● **Exercise brief**
Using the data that follows, return exactly the lines from the one that contains "3. More parts follow." through the one that contains "return np.array(pts)", ends included.
BEGIN Source data
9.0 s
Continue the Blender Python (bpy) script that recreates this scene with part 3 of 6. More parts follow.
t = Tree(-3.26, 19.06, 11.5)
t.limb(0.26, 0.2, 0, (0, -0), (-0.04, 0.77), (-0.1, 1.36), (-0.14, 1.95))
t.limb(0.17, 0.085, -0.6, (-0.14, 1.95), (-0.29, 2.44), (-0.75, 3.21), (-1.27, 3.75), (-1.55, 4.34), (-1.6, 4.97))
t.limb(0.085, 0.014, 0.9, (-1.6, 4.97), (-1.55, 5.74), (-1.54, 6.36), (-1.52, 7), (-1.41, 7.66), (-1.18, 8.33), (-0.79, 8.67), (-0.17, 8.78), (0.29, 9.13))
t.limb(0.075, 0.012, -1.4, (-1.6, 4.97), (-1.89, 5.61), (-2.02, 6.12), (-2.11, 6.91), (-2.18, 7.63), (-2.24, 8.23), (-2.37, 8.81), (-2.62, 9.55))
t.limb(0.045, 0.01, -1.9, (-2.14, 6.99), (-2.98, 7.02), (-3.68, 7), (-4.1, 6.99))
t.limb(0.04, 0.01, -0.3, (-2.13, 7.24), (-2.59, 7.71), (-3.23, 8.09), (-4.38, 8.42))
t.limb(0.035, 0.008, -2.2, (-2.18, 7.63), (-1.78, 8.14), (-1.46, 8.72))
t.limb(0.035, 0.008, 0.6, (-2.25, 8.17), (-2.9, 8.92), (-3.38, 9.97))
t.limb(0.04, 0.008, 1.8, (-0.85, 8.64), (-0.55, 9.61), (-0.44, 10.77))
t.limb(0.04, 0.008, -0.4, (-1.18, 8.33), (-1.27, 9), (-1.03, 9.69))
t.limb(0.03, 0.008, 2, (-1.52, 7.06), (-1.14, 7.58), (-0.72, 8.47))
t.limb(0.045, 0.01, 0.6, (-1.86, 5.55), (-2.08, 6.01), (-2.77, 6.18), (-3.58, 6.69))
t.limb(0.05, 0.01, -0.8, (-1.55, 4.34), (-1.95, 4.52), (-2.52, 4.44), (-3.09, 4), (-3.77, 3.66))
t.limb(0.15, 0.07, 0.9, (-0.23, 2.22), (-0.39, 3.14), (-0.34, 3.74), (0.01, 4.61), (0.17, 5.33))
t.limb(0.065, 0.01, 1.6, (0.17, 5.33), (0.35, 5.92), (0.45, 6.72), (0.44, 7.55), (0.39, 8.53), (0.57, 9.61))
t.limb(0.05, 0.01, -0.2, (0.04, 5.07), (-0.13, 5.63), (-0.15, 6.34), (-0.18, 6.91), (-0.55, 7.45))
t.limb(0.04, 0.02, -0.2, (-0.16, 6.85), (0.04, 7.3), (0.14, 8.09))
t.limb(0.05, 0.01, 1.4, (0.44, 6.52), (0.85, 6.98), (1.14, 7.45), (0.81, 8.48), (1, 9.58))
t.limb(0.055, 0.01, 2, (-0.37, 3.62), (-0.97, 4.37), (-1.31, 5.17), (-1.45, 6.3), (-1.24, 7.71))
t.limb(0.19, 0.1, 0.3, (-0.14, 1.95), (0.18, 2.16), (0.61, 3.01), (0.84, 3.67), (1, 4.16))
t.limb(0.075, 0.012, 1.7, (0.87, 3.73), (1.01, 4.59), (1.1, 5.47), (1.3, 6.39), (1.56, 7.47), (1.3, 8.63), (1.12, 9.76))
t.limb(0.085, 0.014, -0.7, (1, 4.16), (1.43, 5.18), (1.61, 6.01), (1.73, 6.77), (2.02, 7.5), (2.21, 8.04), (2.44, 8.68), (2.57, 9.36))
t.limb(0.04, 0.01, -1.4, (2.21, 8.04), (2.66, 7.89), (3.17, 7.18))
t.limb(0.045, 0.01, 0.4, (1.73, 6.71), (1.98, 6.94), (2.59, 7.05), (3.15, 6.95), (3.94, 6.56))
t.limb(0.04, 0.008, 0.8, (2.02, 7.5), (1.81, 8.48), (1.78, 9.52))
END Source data
BEGIN Source data
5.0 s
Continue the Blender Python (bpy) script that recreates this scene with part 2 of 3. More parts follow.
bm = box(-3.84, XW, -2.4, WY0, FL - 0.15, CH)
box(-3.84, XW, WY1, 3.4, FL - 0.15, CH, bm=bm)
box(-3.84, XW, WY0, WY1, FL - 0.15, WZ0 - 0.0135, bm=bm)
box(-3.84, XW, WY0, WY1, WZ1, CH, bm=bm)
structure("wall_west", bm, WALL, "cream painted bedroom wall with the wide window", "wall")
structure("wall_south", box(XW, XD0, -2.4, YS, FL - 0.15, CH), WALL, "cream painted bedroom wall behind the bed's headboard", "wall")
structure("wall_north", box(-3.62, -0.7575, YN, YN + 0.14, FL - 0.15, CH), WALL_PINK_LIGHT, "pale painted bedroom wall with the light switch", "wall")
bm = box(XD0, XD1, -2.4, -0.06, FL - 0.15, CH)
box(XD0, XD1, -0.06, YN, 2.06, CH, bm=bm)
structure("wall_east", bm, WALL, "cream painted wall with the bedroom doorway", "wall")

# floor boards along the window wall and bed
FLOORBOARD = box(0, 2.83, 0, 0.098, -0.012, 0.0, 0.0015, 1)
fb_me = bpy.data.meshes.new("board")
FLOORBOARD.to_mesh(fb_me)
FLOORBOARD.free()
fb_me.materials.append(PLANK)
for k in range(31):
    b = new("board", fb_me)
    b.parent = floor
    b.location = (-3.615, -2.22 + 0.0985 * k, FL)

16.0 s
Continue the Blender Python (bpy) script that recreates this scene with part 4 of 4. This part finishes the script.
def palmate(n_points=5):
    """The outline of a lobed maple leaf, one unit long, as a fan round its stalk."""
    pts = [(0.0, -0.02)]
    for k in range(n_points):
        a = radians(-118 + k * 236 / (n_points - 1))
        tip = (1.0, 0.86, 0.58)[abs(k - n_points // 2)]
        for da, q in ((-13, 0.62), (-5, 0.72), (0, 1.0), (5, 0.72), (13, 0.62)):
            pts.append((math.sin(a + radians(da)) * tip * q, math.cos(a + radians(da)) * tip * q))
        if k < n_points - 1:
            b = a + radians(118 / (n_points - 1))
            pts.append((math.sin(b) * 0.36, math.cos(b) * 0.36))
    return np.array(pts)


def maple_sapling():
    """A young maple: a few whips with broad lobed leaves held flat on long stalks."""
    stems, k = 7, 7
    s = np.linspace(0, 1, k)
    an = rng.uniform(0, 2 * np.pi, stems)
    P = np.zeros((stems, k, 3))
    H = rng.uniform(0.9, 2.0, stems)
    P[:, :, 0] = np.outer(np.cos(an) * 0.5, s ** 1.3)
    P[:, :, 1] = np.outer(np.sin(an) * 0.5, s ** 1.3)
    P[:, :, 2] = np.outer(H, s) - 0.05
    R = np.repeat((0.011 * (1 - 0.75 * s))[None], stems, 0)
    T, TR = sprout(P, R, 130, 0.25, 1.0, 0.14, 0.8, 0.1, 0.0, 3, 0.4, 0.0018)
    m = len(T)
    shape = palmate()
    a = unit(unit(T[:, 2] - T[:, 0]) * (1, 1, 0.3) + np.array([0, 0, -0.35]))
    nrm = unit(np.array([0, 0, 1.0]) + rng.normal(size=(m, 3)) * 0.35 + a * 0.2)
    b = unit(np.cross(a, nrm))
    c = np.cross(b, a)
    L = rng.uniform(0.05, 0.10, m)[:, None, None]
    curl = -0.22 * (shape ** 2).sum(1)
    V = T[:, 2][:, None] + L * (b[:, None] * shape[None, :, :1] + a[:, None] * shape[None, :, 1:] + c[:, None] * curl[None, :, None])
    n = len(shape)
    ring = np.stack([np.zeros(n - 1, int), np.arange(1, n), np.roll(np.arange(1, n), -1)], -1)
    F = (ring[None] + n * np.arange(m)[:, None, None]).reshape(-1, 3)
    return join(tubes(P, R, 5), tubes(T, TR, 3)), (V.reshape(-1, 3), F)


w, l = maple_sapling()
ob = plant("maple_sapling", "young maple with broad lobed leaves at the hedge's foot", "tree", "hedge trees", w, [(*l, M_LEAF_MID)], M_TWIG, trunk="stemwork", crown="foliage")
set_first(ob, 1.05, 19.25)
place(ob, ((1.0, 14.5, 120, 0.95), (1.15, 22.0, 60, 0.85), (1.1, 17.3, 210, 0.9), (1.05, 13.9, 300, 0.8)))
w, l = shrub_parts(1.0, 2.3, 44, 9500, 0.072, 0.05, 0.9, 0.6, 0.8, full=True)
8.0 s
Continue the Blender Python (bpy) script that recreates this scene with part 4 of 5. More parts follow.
END Source data
● **Response to this task**
Continue the Blender Python (bpy) script that recreates this scene with part 2 of 3. More parts follow.
bm = box(-3.84, XW, -2.4, WY0, FL - 0.15, CH)
box(-3.84, XW, WY1, 3.4, FL - 0.15, CH, bm=bm)
box(-3.84, XW, WY0, WY1, FL - 0.15, WZ0 - 0.0135, bm=bm)
box(-3.84, XW, WY0, WY1, WZ1, CH, bm=bm)
structure("wall_west", bm, WALL, "cream painted bedroom wall with the wide window", "wall")
structure("wall_south", box(XW, XD0, -2.4, YS, FL - 0.15, CH), WALL, "cream painted bedroom wall behind the bed's headboard", "wall")
structure("wall_north", box(-3.62, -0.7575, YN, YN + 0.14, FL - 0.15, CH), WALL_PINK_LIGHT, "pale painted bedroom wall with the light switch", "wall")
bm = box(XD0, XD1, -2.4, -0.06, FL - 0.15, CH)
box(XD0, XD1, -0.06, YN, 2.06, CH, bm=bm)
structure("wall_east", bm, WALL, "cream painted wall with the bedroom doorway", "wall")

# floor boards along the window wall and bed
FLOORBOARD = box(0, 2.83, 0, 0.098, -0.012, 0.0, 0.0015, 1)
fb_me = bpy.data.meshes.new("board")
FLOORBOARD.to_mesh(fb_me)
FLOORBOARD.free()
fb_me.materials.append(PLANK)
for k in range(31):
    b = new("board", fb_me)
    b.parent = floor
    b.location = (-3.615, -2.22 + 0.0985 * k, FL)

16.0 s
Continue the Blender Python (bpy) script that recreates this scene with part 4 of 4. This part finishes the script.
def palmate(n_points=5):
    """The outline of a lobed maple leaf, one unit long, as a fan round its stalk."""
    pts = [(0.0, -0.02)]
    for k in range(n_points):
        a = radians(-118 + k * 236 / (n_points - 1))
        tip = (1.0, 0.86, 0.58)[abs(k - n_points // 2)]
        for da, q in ((-13, 0.62), (-5, 0.72), (0, 1.0), (5, 0.72), (13, 0.62)):
            pts.append((math.sin(a + radians(da)) * tip * q, math.cos(a + radians(da)) * tip * q))
        if k < n_points - 1:
            b = a + radians(118 / (n_points - 1))
            pts.append((math.sin(b) * 0.36, math.cos(b) * 0.36))
    return np.array(pts)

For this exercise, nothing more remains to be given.